Endlich trat sie herein, glänzend von Liebenswürdigkeit. Das Gefühl, etwas für den Freund getan zu haben, hatte ihr ganzes Wesen über sich selbst gehoben. Sie legte das Original und die Abschrift vor Eduard auf den Tisch. "Wollen wir kollationieren?" sagte sie lächelnd. Eduard wußte nicht, was er erwidern sollte. Er sah sie an, er besah die Abschrift. Die ersten Blätter waren mit der größten Sorgfalt, mit einer zarten weiblichen Hand geschrieben; dann schienen sich die Züge zu verändern, leichter und freier zu werden. Aber wie erstaunt war er, als er die letzten Seiten mit den Augen überlief: "Um Gottes willen!" rief er aus, "Was ist das? Das ist meine Hand!" Er sah Ottilien an und wieder auf die Blätter; besonders der Schluß war ganz, als wenn er ihn selbst geschrieben hätte.

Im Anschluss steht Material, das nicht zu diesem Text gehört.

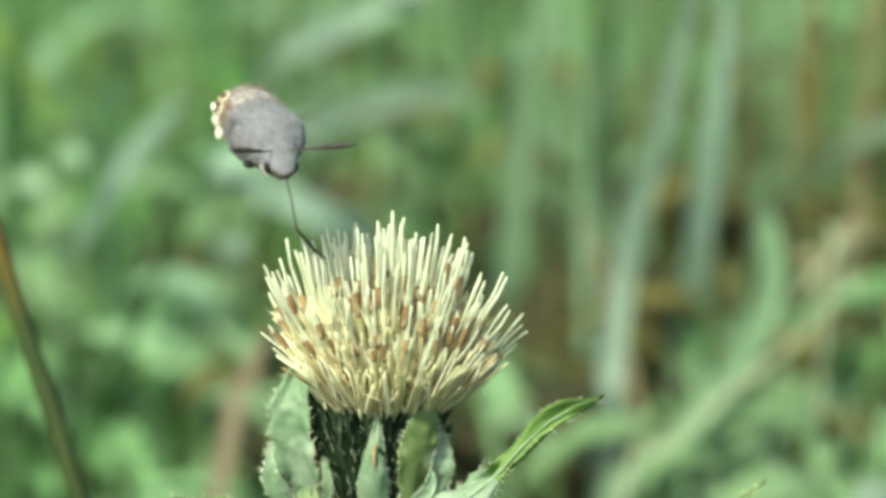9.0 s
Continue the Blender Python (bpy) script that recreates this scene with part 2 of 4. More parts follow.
LIGHT_BLADE = material("light green grass blade", [(0.25, (0.198, 0.324, 0.202)), (0.6, (0.288, 0.423, 0.285)), (0.85, (0.396, 0.513, 0.386))], (120, 120, 14), 0.45,
                       through_light=0.3, per_object=0.3, bump=0.3)
GREY_SOFT = material("dull grey-green blade", [(0.25, (0.13, 0.20, 0.15)), (0.6, (0.19, 0.265, 0.215)), (0.85, (0.26, 0.33, 0.285))], (120, 120, 14), 0.5, through_light=0.3, per_object=0.3)
SOFT_BLADE = material("dull green blade", [(0.25, (0.15, 0.25, 0.12)), (0.6, (0.225, 0.34, 0.185)), (0.85, (0.31, 0.42, 0.27))], (120, 120, 14), 0.5, through_light=0.3, per_object=0.3)
BRIGHT_HERB = material("bright green herb", [(0.2, (0.147, 0.296, 0.114)), (0.5, (0.232, 0.418, 0.195)), (0.8, (0.331, 0.516, 0.308))], (90, 90, 90), 0.5, through_light=0.35, per_object=0.5)
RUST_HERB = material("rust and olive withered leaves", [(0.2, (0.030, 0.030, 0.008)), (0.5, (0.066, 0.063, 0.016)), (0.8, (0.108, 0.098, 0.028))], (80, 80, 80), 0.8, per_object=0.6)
TAN_BLADE = material("dry tan blade", [(0.25, (0.197, 0.156, 0.090)), (0.6, (0.312, 0.262, 0.172)), (0.85, (0.426, 0.369, 0.271))], (120, 120, 14), 0.6,
                     through_light=0.25, per_object=0.3)
RUST_BLADE = material("rust dry blade", [(0.25, (0.140, 0.079, 0.028)), (0.6, (0.224, 0.144, 0.056)), (0.85, (0.294, 0.216, 0.105))], (120, 120, 14), 0.6, through_light=0.25, per_object=0.3)
PINK_TAN = material("pinkish tan leaf", [(0.25, (0.26, 0.20, 0.15)), (0.6, (0.38, 0.31, 0.24)), (0.85, (0.50, 0.42, 0.34))], (120, 120, 14), 0.6, through_light=0.25, per_object=0.3)
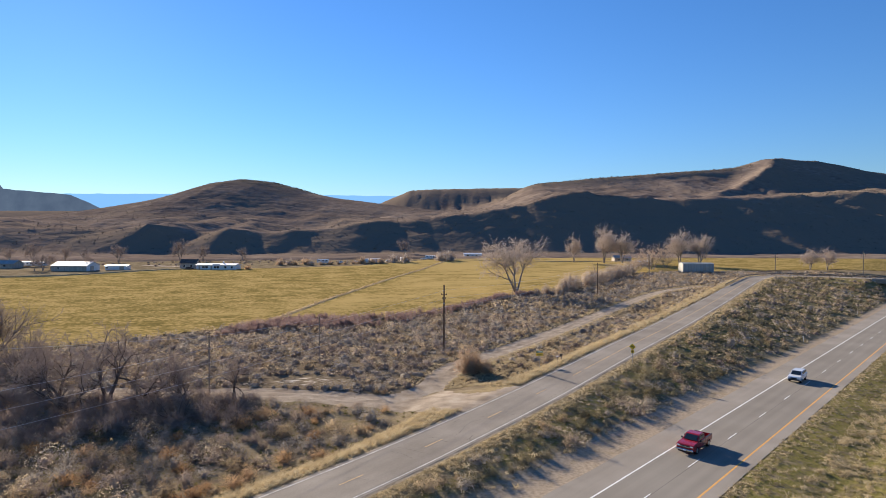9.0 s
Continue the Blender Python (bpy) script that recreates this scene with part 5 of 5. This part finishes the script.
part("abutment", B(((-16.6, 0, 4.6), (1.2, 10.8, 2.8))), M_CONCRETE, over)
for y in (-5.1, 5.1):
    part("parapet", B(((22, y, 6.45), (78, 0.3, 0.32))), M_CONCRETE, over)
    for h in (6.85, 7.15):
        part("rail", B(((22, y, h), (78, 0.1, 0.11))), M_RAIL, over)
    for i in range(27):
        part("rail_post", B(((-16 + 2.9 * i, y, 6.9), (0.14, 0.14, 0.62))), M_RAIL, over)


def guard_rail(path, offset, label):
    """A steel beam on wooden posts along a stretch of road."""
    path = np.asarray(path, float)
    d = np.gradient(path[:, :2], axis=0)
    d /= np.linalg.norm(d, axis=1)[:, None]
    pts = [Vector((p[0] + n[1] * offset, p[1] - n[0] * offset, p[2])) for p, n in zip(path, d)]
    g = thing("guard_rail", Matrix.Identity(4), label, "guard rail", "guard rails")
    co, f = [], []
    prof = [(-0.0, 0.46), (0.04, 0.5), (0.0, 0.55), (0.0, 0.62), (0.04, 0.67), (0.0, 0.76), (-0.03, 0.76), (-0.03, 0.46)]
    for p, n in zip(pts, d):
        for o, h in prof:
            co.append((p.x + n[1] * o, p.y - n[0] * o, p.z + h))
    k = len(prof)
    for i in range(len(pts) - 1):
        for j in range(k):
            f.append((i * k + j, i * k + (j + 1) % k, (i + 1) * k + (j + 1) % k, (i + 1) * k + j))
    mesh_of("beam", co, f, M_RAIL, g)
    for p in pts[::2]:
        part("rail_post", B(((p.x, p.y, p.z + 0.2), (0.16, 0.16, 1.05))), M_RAIL_POST, g)


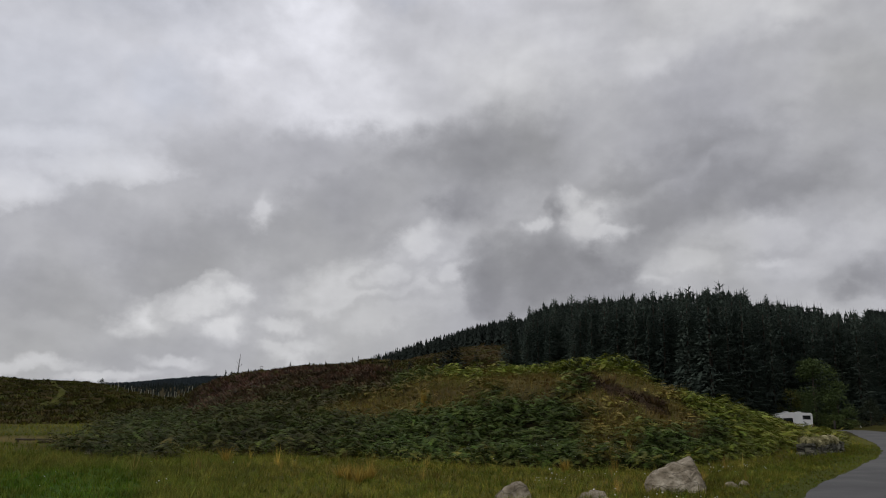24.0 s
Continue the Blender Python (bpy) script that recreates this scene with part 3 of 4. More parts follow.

Ottilie schwieg, aber sie blickte ihm mit der größten Zufriedenheit in die Augen. Eduard hob seine Arme empor: "Du liebst mich!" rief er aus; "Ottilie, du liebst mich!" Und sie hielten einander umfaßt. Wer das andere zuerst ergriffen, wäre nicht zu unterscheiden gewesen. Von diesem Augenblick an war die Welt für Eduarden umgewendet, er nicht mehr, was er gewesen, die Welt nicht mehr, was sie gewesen. Sie standen voreinander, er hielt ihre Hände, sie sahen einander in die Augen, im Begriff, sich wieder zu umarmen.

Goethe, Wahlverwandtschaften

Interesting syntactic factoid: realtive clauses without finite auxiliaries.